The handling of micro components continues to pose a challenge in handling technology. Spherical geometries in particular make gripping more difficult, as if the sphere is imperfectly adapted to its size, it only comes into contact with the gripper at a point. This results in high surface pressures, which further increase the risk of damage. In addition, micro-components have a large surface area compared to their volume. As a result, their weight may not be sufficient to overcome the adhesive forces and they may not detach from the gripper. Research is therefore being carried out in the field of microhandling to find suitable alternatives to conventional grippers. One way of overcoming these obstacles is to use adhesive grippers. Since the turn of the millennium, great progress has been made in this area in bionics, which attempts to imitate the adhesive microstructures of living organisms. A subgroup of these structures are the mushroom-head-shaped adhesive microstructures, which are inspired by the adhesive organs of beetles.
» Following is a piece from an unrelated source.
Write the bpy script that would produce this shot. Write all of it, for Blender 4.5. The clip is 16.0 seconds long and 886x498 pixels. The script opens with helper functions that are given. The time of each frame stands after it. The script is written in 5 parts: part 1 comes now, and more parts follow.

In contrast to conventional adhesive products, these are not adhesives in the original sense, as they do not require any physical setting or chemical curing. Commercial products based on this technology exist, which are often simply referred to as gecko film.

The use of gecko film for gripping microspheres reduces the risk of damage, but at the same time poses new challenges. Due to the spherical shape, the number of adhering microstructures cannot be determined from the contact surface between the gecko film and the component as is the case with a flat component. However, the force at which the microsphere detaches from the gecko film is essential for the design of a handling system. On the one hand, the ball should be held and transported securely, but on the other hand, it must also be possible to release it again. In order to gain insights into the suitability of a gripper with regard to these criteria before it is developed, a model of the microsphere and microstructure system is required that can be used to predict the contact behavior between microstructures and microspheres.

Simulation determines the required force

A simulation model developed at the bime makes it possible to calculate the force required to detach microspheres of different sizes from a gecko film. It is also possible to determine the required indentation force at which the maximum adhesive force is reached. The simulation is based on modeling the mushroom-head-shaped adhesive elements as independent springs.

Validation can be carried out by comparing the simulation results with experimental observations. For this purpose, an experimental setup is constructed with which the number of adhering elements can be determined at a defined penetration depth. The functional principle of the setup is the observation of the mushroom-head-shaped microstructure while it is in contact with a microsphere. Adherent and non-adherent mushroom heads can be distinguished by their shape and brightness. These are caused on the one hand by the change in the refractive index at the interface between the sphere and the mushroom head and on the other hand by the stretching, compression and bending of the adhesive elements. The comparison of the simulation results with the measurements carried out on the experimental setup shows good agreement with regard to the number of microstructure elements adhering in the equilibrium state. It also shows that increasing the indentation force from a limit value that varies depending on the ball size does not lead to any further increase in the required release force.